В докапиталистические эпохи, а также у сохраняющихся теперь остатков феодальных классов фетишизм норм бывает иной, более конкретного характера: их источником является личный авторитет, реальный или мнимый: для прав — реальная фигура властителя, для нравственности — мнимые персонажи богов. Эти образы, конечно, также воплощали в себе организационные потребности коллектива, и под своей живой, яркой оболочкой были, по существу, столь же бессодержательны: источником нормы, ее санкцией оказывался просто произвол.
Следы такого, более древнего фетишизма удерживаются обыкновенно и в новейшем, отвлеченном: первоисточником мира норм и здесь большей частью признается некоторый верховный авторитет — но он весьма непохож на старые авторитеты. Развитое индивидуалистическое мышление не может принять его в образе живой, человекоподобной индивидуальности, — личность привыкла замыкаться от всякой другой конкретной личности, привыкла отстаивать свою отдельность и автономность от других, ей подобных. Поэтому верховный авторитет, для этого типа мышления возможен лишь в совершенно обезличенном до полной бессодержательности, опустошенном виде: все его человеческие признаки исчезают, расплываясь в концепции «абсолютного».
Итак, фетишизм социальных норм неразрывно связан в индивидуалистическом, как и в авторитарном мире, с их принудительностью. Поскольку эта принудительность нужна и полезна классу или обществу, постольку фетишизм культурно-необходим.
XXIX
Если фетишизм социальных норм обусловлен дроблением коллектива, маскирующим этот последний, и скрывающим его от мышления личности, то пролетарская культура, основанная на объединении людей в новый коллектив, очевидно, не нуждается в фетишизме, и должна с ним покончить. Так это и происходит в действительности.

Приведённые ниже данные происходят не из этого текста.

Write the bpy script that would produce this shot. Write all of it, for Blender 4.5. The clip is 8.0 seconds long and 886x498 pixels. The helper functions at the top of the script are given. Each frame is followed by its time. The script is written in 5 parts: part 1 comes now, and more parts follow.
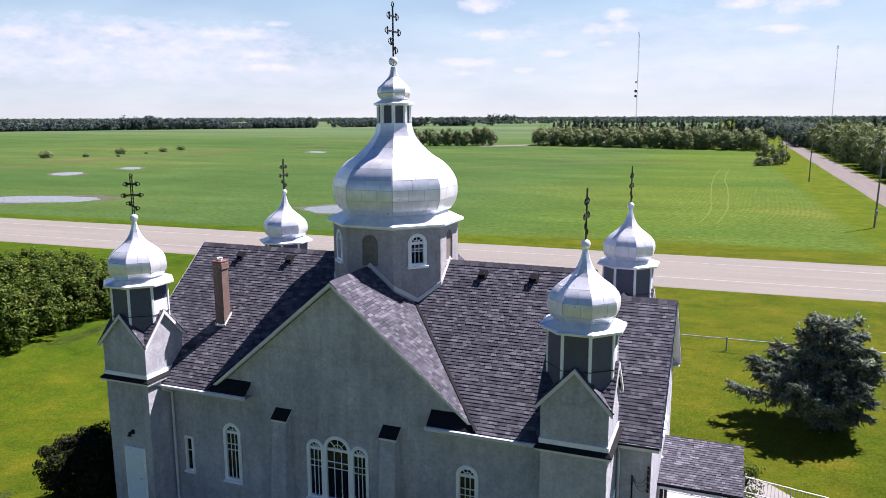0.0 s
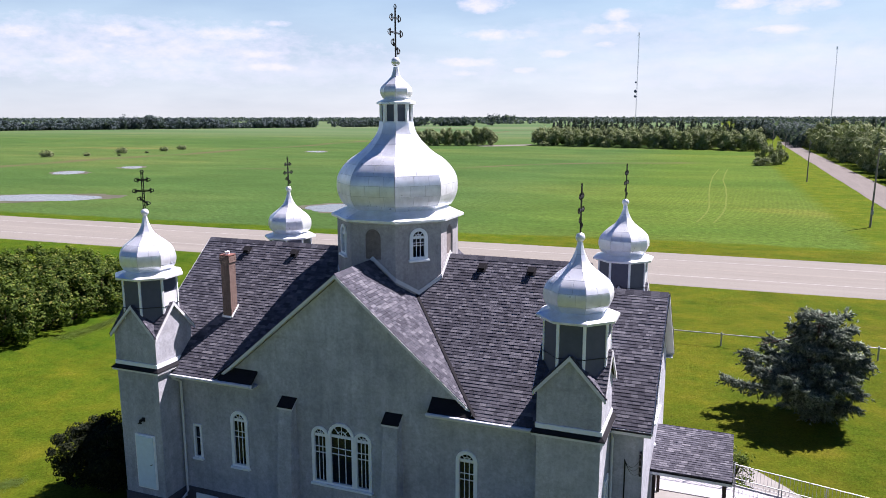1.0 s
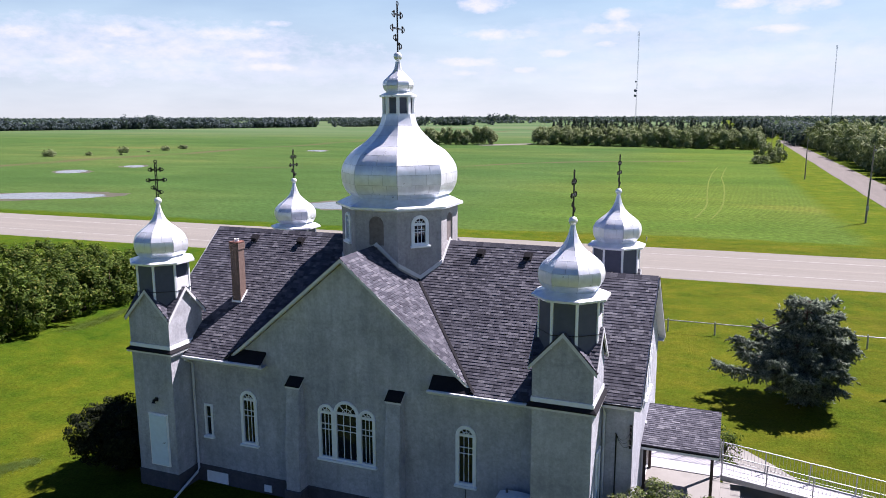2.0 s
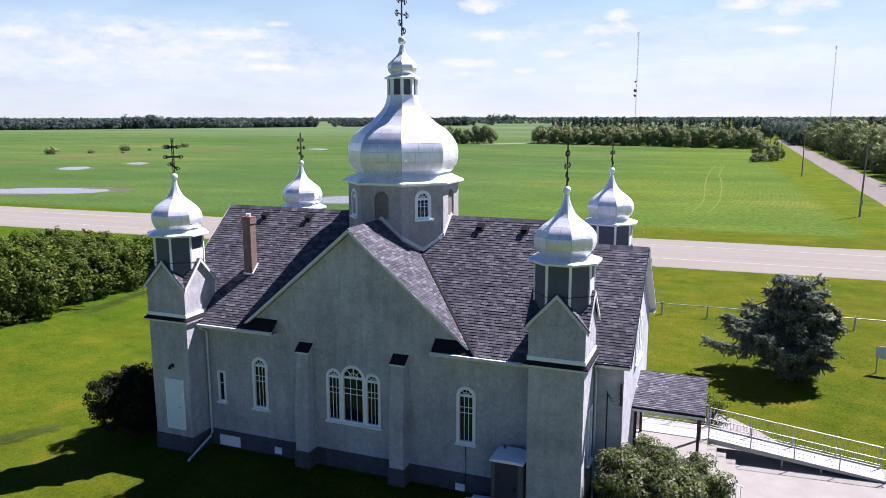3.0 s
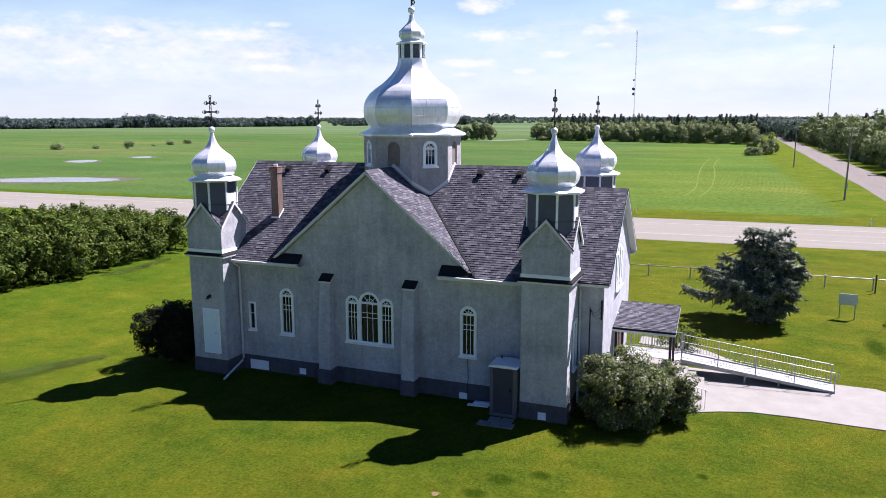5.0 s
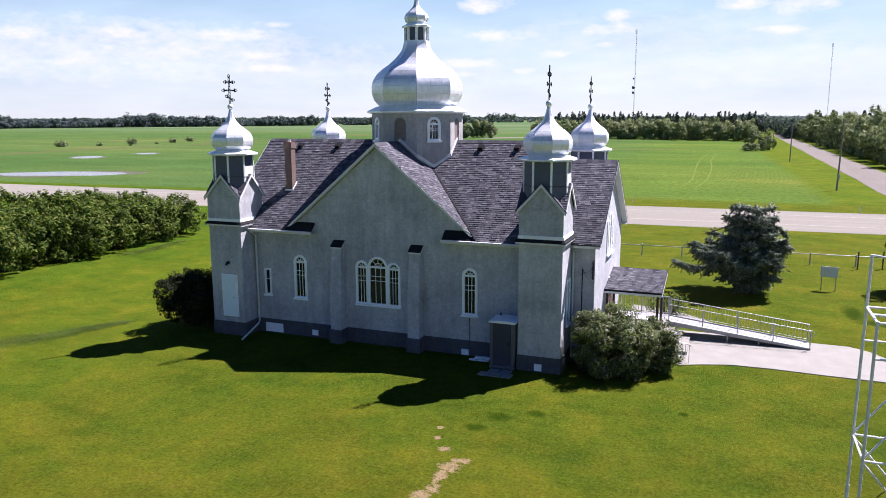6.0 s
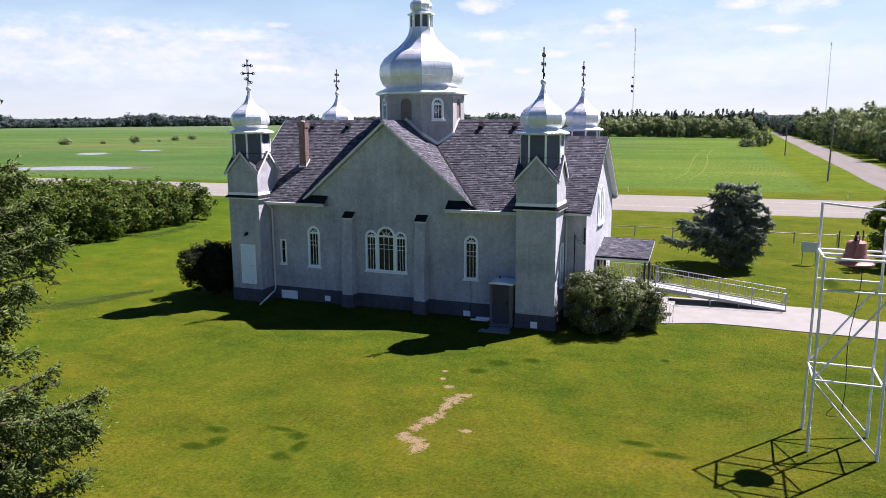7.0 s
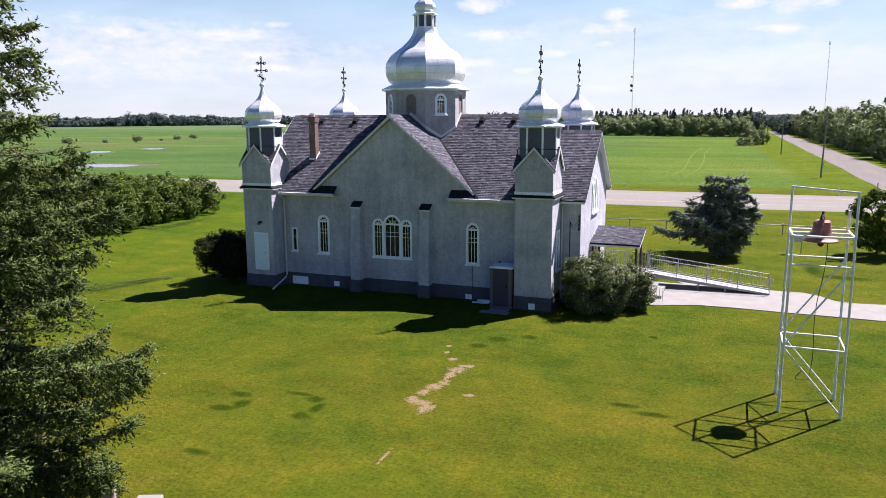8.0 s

Пролетариат вырабатывает то, что обыкновенно называют его «нравственным» и его «правовым» сознанием; у него складываются даже особые внешние формы общения, подобные «правилам приличия». В сущности, здесь эти термины применяются весьма неточно: новые явления слишком глубоко отличаются от старых, обозначаемых теми же словами.

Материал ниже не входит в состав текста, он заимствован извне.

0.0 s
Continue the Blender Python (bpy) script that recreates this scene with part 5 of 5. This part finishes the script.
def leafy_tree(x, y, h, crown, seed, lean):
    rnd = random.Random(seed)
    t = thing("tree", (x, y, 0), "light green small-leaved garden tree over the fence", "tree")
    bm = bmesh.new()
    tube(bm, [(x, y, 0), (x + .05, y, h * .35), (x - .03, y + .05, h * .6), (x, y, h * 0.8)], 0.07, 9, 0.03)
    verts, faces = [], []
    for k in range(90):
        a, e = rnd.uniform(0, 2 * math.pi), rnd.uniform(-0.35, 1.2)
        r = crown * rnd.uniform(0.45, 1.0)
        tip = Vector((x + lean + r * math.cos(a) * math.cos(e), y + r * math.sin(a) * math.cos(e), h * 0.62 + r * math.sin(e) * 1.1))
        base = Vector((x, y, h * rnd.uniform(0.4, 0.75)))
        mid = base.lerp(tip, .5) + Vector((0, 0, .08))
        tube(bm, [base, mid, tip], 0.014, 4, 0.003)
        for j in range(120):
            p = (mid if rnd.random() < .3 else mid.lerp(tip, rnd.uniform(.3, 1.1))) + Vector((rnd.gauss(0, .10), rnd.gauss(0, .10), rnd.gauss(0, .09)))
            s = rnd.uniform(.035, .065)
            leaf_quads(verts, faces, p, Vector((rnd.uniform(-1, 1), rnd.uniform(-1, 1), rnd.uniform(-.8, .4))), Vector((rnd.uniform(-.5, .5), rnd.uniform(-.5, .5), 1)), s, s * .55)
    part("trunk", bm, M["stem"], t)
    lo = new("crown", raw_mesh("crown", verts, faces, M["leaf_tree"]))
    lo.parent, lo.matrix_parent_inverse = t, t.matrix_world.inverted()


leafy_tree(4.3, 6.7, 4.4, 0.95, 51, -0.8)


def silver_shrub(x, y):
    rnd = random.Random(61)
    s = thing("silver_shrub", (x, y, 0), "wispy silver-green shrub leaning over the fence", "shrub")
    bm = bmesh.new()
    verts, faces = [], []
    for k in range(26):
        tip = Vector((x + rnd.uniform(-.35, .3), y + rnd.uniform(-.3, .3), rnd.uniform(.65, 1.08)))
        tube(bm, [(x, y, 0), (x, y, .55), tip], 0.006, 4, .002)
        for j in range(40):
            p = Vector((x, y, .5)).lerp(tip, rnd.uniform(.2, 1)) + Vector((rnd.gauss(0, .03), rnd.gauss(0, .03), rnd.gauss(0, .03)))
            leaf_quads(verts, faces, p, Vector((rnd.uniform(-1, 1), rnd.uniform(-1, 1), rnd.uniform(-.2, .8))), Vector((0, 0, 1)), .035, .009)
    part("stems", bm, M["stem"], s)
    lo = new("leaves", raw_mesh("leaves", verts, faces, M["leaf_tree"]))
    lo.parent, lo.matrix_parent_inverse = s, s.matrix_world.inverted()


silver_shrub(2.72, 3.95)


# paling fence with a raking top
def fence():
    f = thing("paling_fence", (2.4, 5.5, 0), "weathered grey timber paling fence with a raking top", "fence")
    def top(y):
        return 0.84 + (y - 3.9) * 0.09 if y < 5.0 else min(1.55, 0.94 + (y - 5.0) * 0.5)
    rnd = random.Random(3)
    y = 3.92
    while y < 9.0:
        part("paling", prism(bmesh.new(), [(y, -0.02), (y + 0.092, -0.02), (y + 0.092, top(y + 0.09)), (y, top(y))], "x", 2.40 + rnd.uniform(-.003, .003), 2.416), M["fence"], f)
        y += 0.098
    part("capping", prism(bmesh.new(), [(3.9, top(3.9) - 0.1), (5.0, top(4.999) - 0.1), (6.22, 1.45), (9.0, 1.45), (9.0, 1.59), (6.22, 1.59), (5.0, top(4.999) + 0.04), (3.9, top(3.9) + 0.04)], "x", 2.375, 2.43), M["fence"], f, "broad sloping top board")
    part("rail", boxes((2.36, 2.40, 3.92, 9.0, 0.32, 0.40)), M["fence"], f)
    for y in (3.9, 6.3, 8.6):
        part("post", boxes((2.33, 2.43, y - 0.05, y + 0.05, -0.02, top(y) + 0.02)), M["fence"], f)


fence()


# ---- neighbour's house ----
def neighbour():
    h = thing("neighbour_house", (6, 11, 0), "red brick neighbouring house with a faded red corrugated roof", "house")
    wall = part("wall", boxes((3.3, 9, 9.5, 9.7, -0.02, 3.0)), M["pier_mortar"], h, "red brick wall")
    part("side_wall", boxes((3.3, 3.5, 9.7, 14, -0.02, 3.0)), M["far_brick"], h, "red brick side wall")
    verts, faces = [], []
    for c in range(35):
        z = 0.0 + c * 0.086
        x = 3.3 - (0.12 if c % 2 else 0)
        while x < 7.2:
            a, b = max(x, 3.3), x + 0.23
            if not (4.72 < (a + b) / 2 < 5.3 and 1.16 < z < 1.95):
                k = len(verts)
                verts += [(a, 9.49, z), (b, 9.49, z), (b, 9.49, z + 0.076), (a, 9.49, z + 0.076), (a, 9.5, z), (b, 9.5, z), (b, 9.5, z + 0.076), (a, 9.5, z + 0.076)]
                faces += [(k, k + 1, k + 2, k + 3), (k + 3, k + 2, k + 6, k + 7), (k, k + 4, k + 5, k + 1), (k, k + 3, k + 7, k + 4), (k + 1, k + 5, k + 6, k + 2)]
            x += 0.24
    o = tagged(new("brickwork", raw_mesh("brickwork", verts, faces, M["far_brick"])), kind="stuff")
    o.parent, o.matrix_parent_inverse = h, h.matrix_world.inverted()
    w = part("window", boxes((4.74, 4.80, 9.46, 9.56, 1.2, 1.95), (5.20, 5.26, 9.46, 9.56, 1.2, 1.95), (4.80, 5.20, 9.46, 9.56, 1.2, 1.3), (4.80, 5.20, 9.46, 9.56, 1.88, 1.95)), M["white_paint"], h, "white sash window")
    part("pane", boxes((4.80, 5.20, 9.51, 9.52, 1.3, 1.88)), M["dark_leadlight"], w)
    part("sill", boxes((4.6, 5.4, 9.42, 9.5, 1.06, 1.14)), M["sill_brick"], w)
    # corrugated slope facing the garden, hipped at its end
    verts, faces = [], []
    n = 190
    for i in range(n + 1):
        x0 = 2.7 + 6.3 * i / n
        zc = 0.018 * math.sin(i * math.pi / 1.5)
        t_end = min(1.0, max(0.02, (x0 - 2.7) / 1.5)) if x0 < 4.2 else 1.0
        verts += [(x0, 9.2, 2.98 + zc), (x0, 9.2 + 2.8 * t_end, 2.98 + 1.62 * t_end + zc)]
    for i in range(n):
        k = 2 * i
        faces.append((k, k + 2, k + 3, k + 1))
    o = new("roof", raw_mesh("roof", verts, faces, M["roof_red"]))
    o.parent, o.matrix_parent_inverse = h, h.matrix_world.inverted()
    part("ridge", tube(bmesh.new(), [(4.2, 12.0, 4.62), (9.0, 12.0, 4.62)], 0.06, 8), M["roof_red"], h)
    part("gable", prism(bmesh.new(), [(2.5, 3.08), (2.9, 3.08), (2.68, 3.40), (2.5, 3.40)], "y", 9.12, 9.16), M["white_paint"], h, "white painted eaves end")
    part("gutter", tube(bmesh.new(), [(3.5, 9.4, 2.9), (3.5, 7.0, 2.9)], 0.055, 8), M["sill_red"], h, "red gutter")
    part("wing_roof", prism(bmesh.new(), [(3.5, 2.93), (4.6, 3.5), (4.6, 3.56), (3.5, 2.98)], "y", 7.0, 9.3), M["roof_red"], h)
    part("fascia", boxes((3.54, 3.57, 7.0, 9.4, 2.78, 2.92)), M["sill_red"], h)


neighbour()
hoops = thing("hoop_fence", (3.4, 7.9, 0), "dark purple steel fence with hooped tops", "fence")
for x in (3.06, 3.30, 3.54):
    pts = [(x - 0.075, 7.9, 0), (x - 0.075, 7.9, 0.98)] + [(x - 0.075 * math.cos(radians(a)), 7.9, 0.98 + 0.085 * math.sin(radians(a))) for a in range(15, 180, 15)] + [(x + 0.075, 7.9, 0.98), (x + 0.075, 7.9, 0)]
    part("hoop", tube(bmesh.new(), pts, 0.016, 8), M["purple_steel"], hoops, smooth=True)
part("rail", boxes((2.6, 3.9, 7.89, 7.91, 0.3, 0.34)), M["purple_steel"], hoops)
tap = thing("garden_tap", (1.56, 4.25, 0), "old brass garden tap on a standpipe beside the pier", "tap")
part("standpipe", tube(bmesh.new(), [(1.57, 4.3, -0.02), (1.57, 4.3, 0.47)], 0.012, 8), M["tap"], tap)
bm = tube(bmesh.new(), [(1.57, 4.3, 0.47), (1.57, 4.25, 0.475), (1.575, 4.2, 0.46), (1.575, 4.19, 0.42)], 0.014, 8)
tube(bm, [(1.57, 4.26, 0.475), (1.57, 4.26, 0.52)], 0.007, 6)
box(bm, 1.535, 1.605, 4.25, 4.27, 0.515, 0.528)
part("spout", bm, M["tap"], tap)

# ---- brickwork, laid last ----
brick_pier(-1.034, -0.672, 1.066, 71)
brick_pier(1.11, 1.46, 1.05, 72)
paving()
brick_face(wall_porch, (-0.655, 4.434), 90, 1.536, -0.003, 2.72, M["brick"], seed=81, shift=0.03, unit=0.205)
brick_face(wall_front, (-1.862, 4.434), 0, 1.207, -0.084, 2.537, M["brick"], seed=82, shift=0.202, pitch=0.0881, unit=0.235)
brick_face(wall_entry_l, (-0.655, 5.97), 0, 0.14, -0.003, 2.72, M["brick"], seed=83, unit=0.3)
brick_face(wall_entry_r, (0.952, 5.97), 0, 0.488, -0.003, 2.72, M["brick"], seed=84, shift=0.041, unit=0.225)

Так, принято говорить, что «моральный принцип» рабочего класса — товарищеская солидарность. Но трудно даже сравнивать ее со всеми когда-либо существовавшими моральными принципами. Чтобы быть ей верным, для этого пролетарию вовсе не нужна санкция верховного авторитета; и не требуется, чтобы она предписывалась «голосом долга», независимым от всяких человеческих чувств и интересов, требующим подчинения, «потому что он есть долг». Для сознательного члена коллектива ясно, что товарищеская солидарность — это основная потребность коллектива, необходимое для него условие жизни и развития, и что она возникает из его фактического сплочения в труде и социальной борьбе. Штрейкбрехер внушает презрение другим рабочим и отвращение себе самому не по той причине, что он нарушил повеление абсолютного авторитета, — совсем напротив, все абсолютные авторитеты предписывают ему покорность господствующим; и не потому, что он не послушался категорического императива долга, который требует повиновения без всяких мотивов. Причина ясна: штрейкбрехер подрывает силу коллектива, вредит ему, внося в него дезорганизацию. Жизненный смысл принципа ясен, потому что отношения между людьми в новом коллективе просты и прозрачны.

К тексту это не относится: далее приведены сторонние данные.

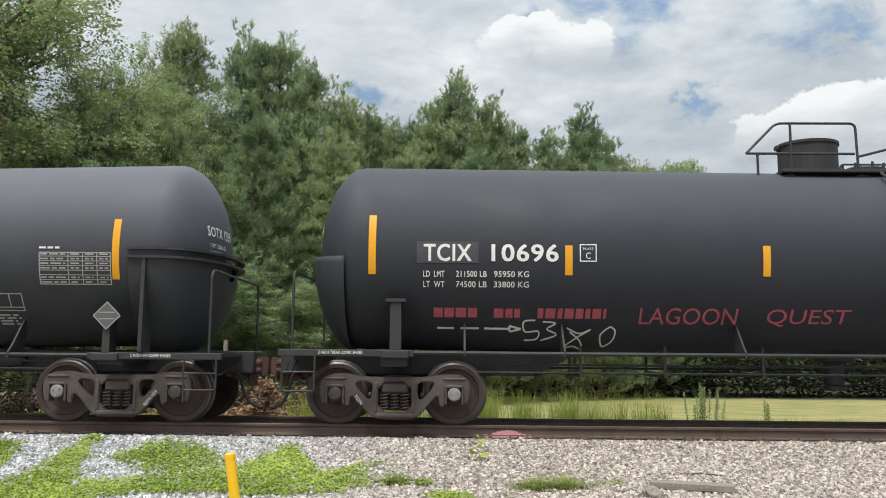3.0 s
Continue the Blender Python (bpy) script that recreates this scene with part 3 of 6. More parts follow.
def coupler(car, x, mat=M_COUPLER):
    """A knuckle coupler, its yoke box and the hanging air hose at one end of a car; x is where two cars meet."""
    s = 1 if x > 0 else -1
    bm = bmesh.new()
    box(bm, min(x - s * 0.75, x - s * 0.1), max(x - s * 0.75, x - s * 0.1), -0.07, 0.07, 0.76, 0.92, 0.03)
    prism(bm, [(x - s * 0.25, -0.14), (x - s * 0.05, -0.2), (x + s * 0.04, -0.14), (x - s * 0.02, 0.0), (x + s * 0.05, 0.12), (x - s * 0.1, 0.18), (x - s * 0.26, 0.12)], 0.7, 0.98, "z")
    box(bm, min(x - s * 0.62, x - s * 0.5), max(x - s * 0.62, x - s * 0.5), -0.3, 0.3, 0.66, 1.0, 0.03)
    box(bm, min(x - s * 0.36, x - s * 0.04), max(x - s * 0.36, x - s * 0.04), -0.22, 0.2, 0.72, 0.96, 0.04)
    for k in range(2):
        box(bm, min(x - s * (0.3 - 0.15 * k), x - s * (0.2 - 0.15 * k)), max(x - s * (0.3 - 0.15 * k), x - s * (0.2 - 0.15 * k)), -0.25, -0.2, 0.75, 0.81, 0.01)
        box(bm, min(x - s * (0.3 - 0.15 * k), x - s * (0.2 - 0.15 * k)), max(x - s * (0.3 - 0.15 * k), x - s * (0.2 - 0.15 * k)), -0.25, -0.2, 0.87, 0.93, 0.01)
    box(bm, min(x - s * 0.28, x - s * 0.14), max(x - s * 0.28, x - s * 0.14), -0.16, -0.04, 0.52, 0.72, 0.02)
    tube(bm, [(x - s * 0.2, -0.02, 0.6), (x - s * 0.2, -0.02, 1.06)], 0.03, 7)
    box(bm, min(x - s * 0.5, x - s * 0.3), max(x - s * 0.5, x - s * 0.3), -0.24, 0.24, 0.62, 0.72, 0.02)
    c = part("coupler", bm, mat, car, "rusty cast knuckle coupler")
    bm = bmesh.new()
    y = -0.38
    tube(bm, bent([(x - s * 0.42, y, 0.78), (x - s * 0.34, y, 0.66), (x - s * 0.3, y + 0.04, 0.42), (x - s * 0.18, y + 0.08, 0.24), (x, y + 0.12, 0.19)], 0.15, 6), 0.026, 7)
    lathe_at = x - s * 0.02
    tube(bm, [(lathe_at - 0.06 * s, y + 0.12, 0.2), (lathe_at + 0.02 * s, y + 0.12, 0.19)], 0.042, 8)
    part("air_hose", bm, M_HOSE, c, "black rubber air hose hanging in a loop")
    bm = bmesh.new()
    tube(bm, bent([(x - s * 0.5, -1.4, 0.92), (x - s * 0.46, -1.42, 0.72), (x - s * 0.46, -1.1, 0.72), (x - s * 0.4, -0.2, 0.95), (x - s * 0.25, 0, 0.99)], 0.08), 0.013, 6)
    part("uncoupling_lever", bm, M_BLACK, car)
    return c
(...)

В организациях пролетариата вырабатываются и применяются определенные уставы, правила которых могут казаться подобными «правовым нормам». Если правила эти бывают демократичны, дают членам организаций равные «права», то для коллективиста причина не в том, что такого равенства требует «абсолютная справедливость», что неравенство было бы нарушением свыше установленного или же «естественного» права участников. Дело сводится просто к тому, что организация пролетарского происхождения и состава не может успешно функционировать при иных условиях, что иные нормы мешали бы развитию сплоченности, а значит и силы организации, потому что противоречили бы тенденциям и отношениям всего коллектива, часть которого она составляет. И здесь нет иной мотивировки и санкции, кроме потребностей коллектива.
Обычная пролетарская форма обращения — титул «товарищ», может показаться однородной с буржуазными и феодальными «нормами приличия». Однако, ее обязательность заключается вовсе не в том, что «так принято», и что всякое иное обращение между членами пролетарских организаций было бы «неприличным». Слово «товарищ» выражает ту же солидарность, которая во всех областях классовой жизни служит принципом, нормирующим отношения между рабочими, культурно-организующим пролетариат. Для коллективиста здесь оно, очевидно, служит демонстрацией и в то же время закреплением классового единства, противопоставлением коллектива всей остальной социальной среде, — не пустой традиционной формой вежливости, а одним из организующих моментов, хотя и второстепенных. Если, положим, кто-нибудь в раздражении от личных обид, отказывается применять обычное обращение к другому члену коллектива, то это вызывает протест вовсе не из-за того, что первый ведет себя «неприлично», «нарушает законы вежливости», и т. под., а из-за того, что он вредит интересам коллектива, ослабляя в нем самом доверие к его единению, а во враждебных ему классах — страх перед этим единением.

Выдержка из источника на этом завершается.